The Daily Show‘s Jon Stewart paid a visit to Fox News’s Bill O’Reilly last week. The NYT calls it the most direct attack on Fox ever broadcast on that conservative attack-dog news channel — er, at least the parts that weren’t edited for time.
This week, invited onto “The O’Reilly Factor” by its host, Mr. O’Reilly, Mr. Stewart asserted that Fox News was “the most passionate and sells the clearest narrative of any news organization,” then asked with a smirk, “are you still referring to it in that manner?”
Mr. O’Reilly defended Fox as a news organization and cited a poll last month by the Public Policy Polling organization that showed Fox News was more widely trusted than any other television news organization.

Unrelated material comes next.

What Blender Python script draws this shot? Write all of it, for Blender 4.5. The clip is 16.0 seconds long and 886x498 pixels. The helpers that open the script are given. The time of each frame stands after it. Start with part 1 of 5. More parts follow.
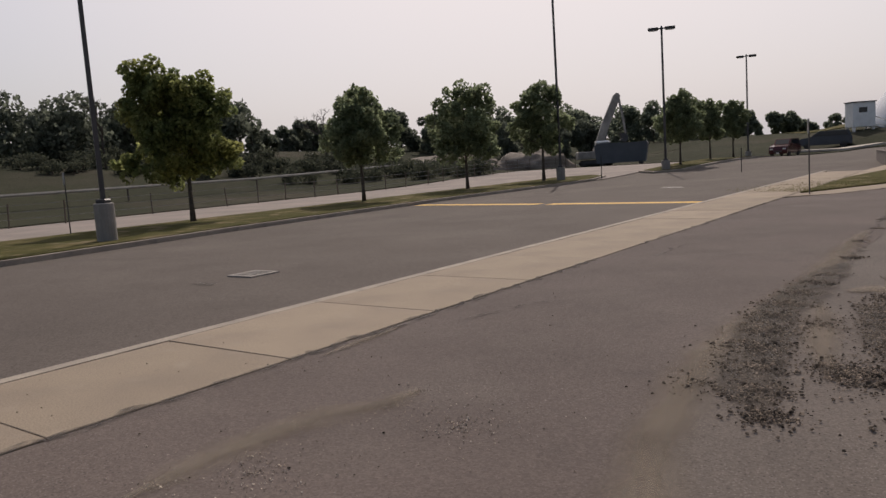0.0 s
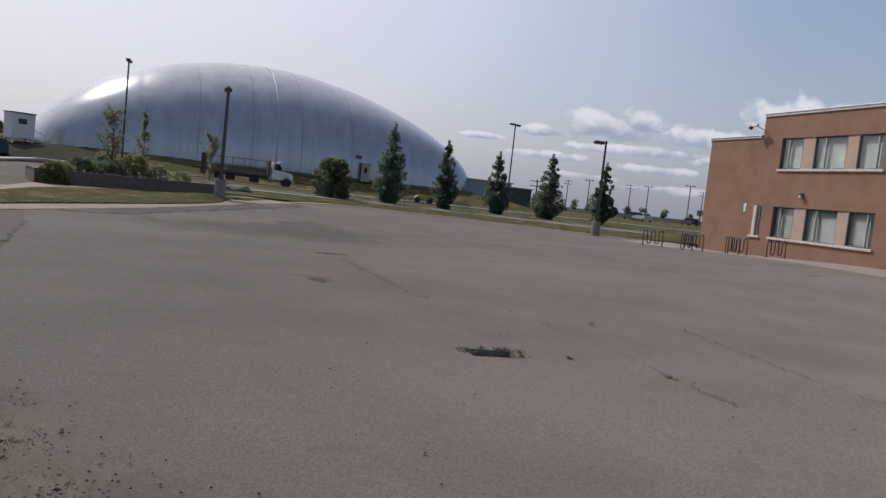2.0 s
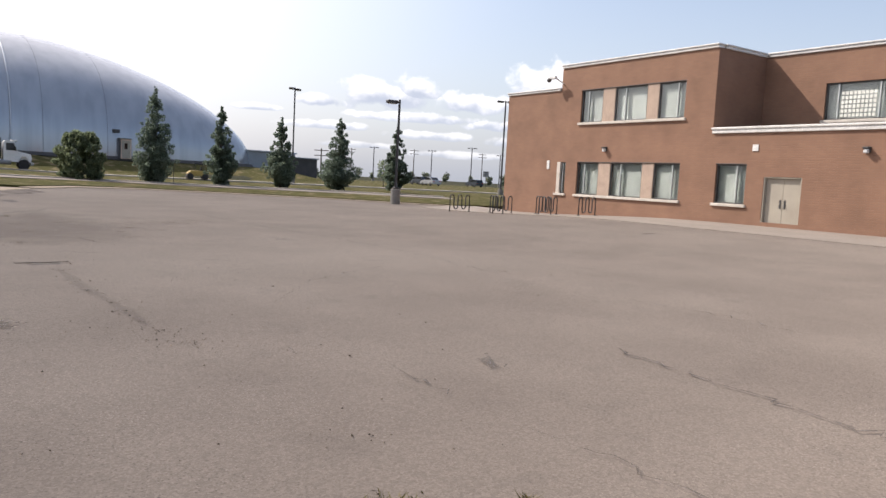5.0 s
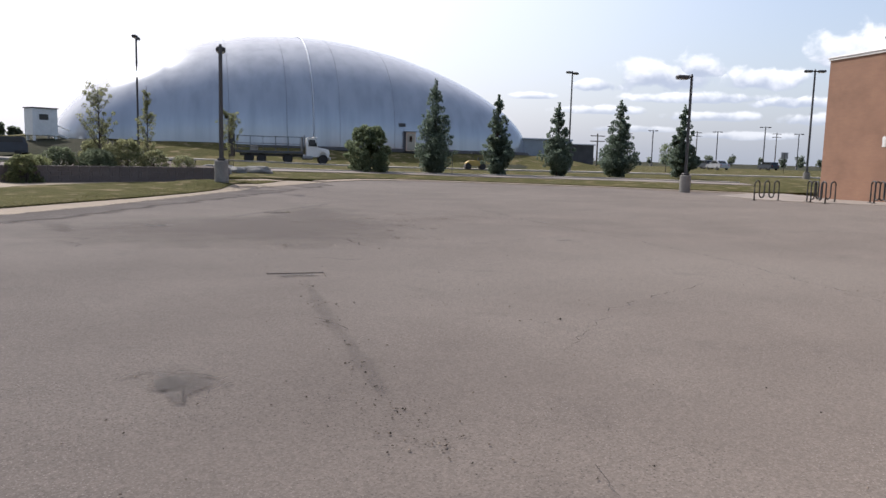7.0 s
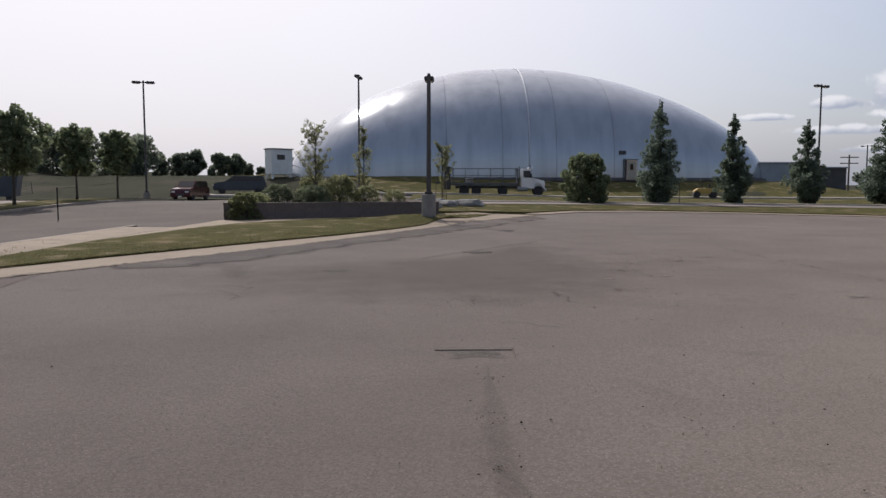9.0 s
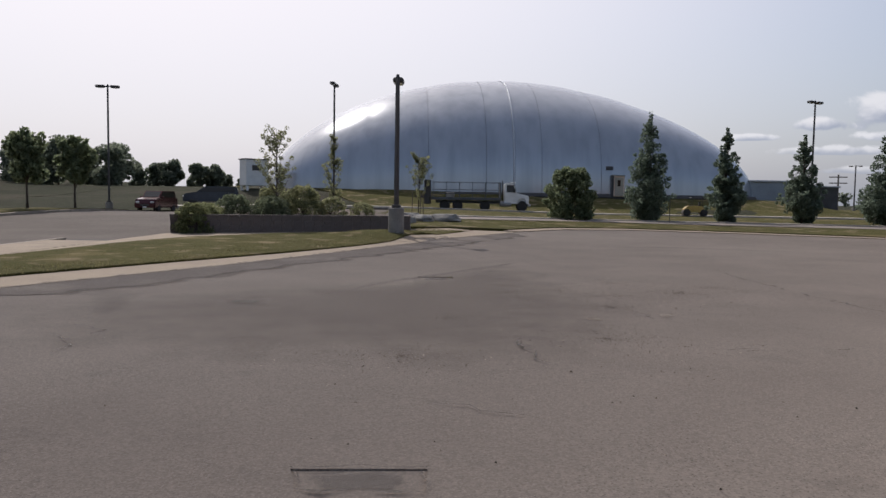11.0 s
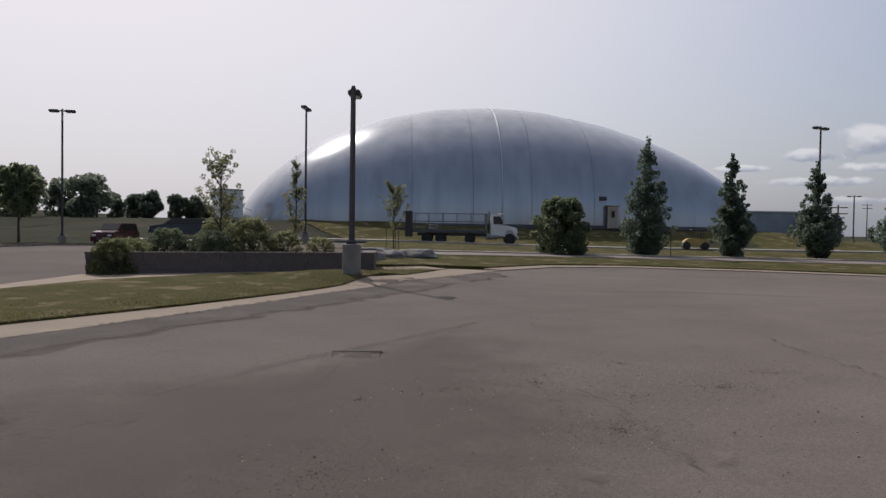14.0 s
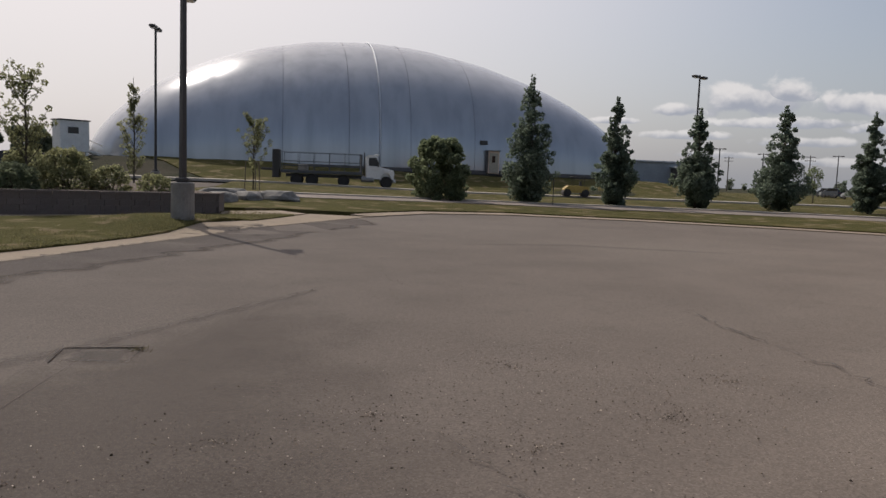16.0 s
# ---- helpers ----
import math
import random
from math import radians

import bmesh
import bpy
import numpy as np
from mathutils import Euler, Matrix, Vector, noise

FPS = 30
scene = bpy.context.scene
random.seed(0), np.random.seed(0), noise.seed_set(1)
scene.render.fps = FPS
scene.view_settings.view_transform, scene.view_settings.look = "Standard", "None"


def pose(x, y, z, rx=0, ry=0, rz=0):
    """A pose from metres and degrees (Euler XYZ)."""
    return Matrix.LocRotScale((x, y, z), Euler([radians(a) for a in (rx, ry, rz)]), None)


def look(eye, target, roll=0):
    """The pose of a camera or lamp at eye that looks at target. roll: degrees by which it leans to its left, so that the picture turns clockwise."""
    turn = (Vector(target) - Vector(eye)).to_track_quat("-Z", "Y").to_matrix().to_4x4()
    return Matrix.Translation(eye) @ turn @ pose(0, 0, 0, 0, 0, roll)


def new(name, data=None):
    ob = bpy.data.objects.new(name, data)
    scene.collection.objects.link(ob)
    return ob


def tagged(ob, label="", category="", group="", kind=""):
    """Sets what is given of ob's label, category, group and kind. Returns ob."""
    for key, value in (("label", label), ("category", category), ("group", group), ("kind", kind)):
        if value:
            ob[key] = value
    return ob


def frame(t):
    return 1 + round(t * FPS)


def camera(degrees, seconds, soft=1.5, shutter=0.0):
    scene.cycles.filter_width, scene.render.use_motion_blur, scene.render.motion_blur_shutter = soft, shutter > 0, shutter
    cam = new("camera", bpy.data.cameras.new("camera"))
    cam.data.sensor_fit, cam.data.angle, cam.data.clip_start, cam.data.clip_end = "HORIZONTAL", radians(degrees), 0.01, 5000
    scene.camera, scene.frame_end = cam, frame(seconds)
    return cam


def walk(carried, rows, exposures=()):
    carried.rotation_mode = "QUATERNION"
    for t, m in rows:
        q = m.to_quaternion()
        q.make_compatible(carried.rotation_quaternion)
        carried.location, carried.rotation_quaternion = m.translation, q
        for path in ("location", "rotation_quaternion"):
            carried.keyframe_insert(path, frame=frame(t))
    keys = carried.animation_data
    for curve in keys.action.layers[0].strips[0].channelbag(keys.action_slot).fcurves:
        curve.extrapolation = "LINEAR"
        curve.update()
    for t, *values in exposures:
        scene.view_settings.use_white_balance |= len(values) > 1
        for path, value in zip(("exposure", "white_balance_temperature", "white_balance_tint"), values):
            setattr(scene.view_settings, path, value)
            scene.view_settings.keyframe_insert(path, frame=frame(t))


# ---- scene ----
cam = camera(61.1, 16.0)
PATH = [
    (0, (3.705, -0.206, 1.721), (3.244, 1.727, 1.495), -3.8),
    (0.5, (3.995, 0.4, 1.709), (3.653, 2.355, 1.459), -1.7),
    (1, (4.445, 1.246, 1.669), (4.744, 3.21, 1.435), 1.1),
    (1.5, (4.86, 2.076, 1.736), (5.706, 3.88, 1.558), 4.8),
    (2, (5.466, 2.811, 1.757), (6.885, 4.214, 1.61), 6.2),
    (2.5, (6.245, 3.521, 1.687), (7.757, 4.828, 1.615), 6.5),
    (3, (6.928, 4.201, 1.632), (8.524, 5.405, 1.596), 5.8),
    (3.5, (7.541, 4.868, 1.657), (9.232, 5.934, 1.603), 4.9),
    (6, (10.277, 7.388, 1.625), (12.015, 8.353, 1.403), 2.6),
    (6.5, (10.857, 7.971, 1.632), (12.367, 9.264, 1.412), 1.5),
    (7, (11.393, 8.546, 1.662), (12.693, 10.047, 1.417), 1.5),
    (7.5, (11.879, 9.199, 1.69), (12.925, 10.887, 1.455), -0.2),
    (8, (12.361, 9.799, 1.665), (13.262, 11.574, 1.477), 0.2),
    (8.5, (12.828, 10.453, 1.65), (13.649, 12.268, 1.47), 0.1),
    (11, (15.204, 13.644, 1.569), (16.056, 15.448, 1.437), 0.9),
    (11.5, (15.722, 14.311, 1.551), (16.607, 16.1, 1.428), 1.1),
    (12, (16.221, 14.953, 1.58), (17.096, 16.747, 1.457), 0.4),
    (12.5, (16.665, 15.619, 1.594), (17.523, 17.422, 1.485), 0.8),
    (13, (17.094, 16.227, 1.631), (17.983, 18.016, 1.548), 1.7),
    (13.5, (17.571, 16.82, 1.655), (18.444, 18.618, 1.584), 0.8),
    (14, (18.055, 17.526, 1.686), (18.924, 19.327, 1.637), 0.8),
    (14.5, (18.629, 18.178, 1.683), (19.478, 19.988, 1.62), 0.2),
    (15, (19.056, 18.853, 1.638), (19.905, 20.663, 1.603), 0.1),
    (15.5, (19.683, 19.649, 1.676), (20.688, 21.376, 1.592), 0.6),
    (16, (20.224, 20.403, 1.582), (21.365, 22.035, 1.393), 2.1),
]
EXPOSURES = [(0.0, -0.2, 6800, 15), (1.0, -0.04, 6500, 14), (2.0, -0.12, 6100, 13), (3.5, 0.3, 6750, 13), (6.0, 0.80, 6250, 12), (7.0, 0.56, 6150, 12),
             (8.0, 0.12, 6250, 13), (11.0, 0.0, 6300, 13), (14.5, -0.26, 6300, 13), (15.5, -0.29, 6500, 12.5), (16.0, -0.15, 6700, 12)]
walk(cam, [(t, look(eye, target, roll)) for t, eye, target, roll in PATH], EXPOSURES)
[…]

Mr. Stewart said Fox had been able to “mainstream conservative talk radio.” On television on Wednesday night, the exchange ended there. But in the studio, Mr. Stewart swung harder, saying Fox had mixed the “media arm of a political party” with “a little bit” of objectivity, something that White House officials have also asserted in recent months.
In the interview and in a subsequent segment, Mr. O’Reilly said Mr. Stewart was basing his complaints “primarily on two guys, Sean Hannity and Glenn Beck.” But Mr. Stewart insisted that the conservative bent permeated the network and cited “Fox & Friends,” the network’s entertainment-oriented morning show, as evidence:
“They’ll go through, ‘These children in second grade are singing the praises of Obama! Do you know they sing the praises of their leader in North Korea?’ And then, when the hard news comes on, they say, ‘Some people are concerned that they are indoctrinating children.’ ”
Fox News, far and away the most-watched cable news channel, has stoked controversy (and higher ratings) in the first year of the Obama administration by appearing, at times, to be the network of the opposition.
In a segment cut from television, Mr. Stewart said: “Fox News used to be all about: ‘You don’t criticize a president during war time. It’s unacceptable. It’s treasonous. It’s giving aid and comfort to the enemy.’ All of a sudden, for some reason, you can run out there and say Barack Obama is destroying the fabric of this country.”
Mr. O’Reilly disagreed, saying the network had been respectful to Mr. Obama about the Afghanistan troop deployment decision.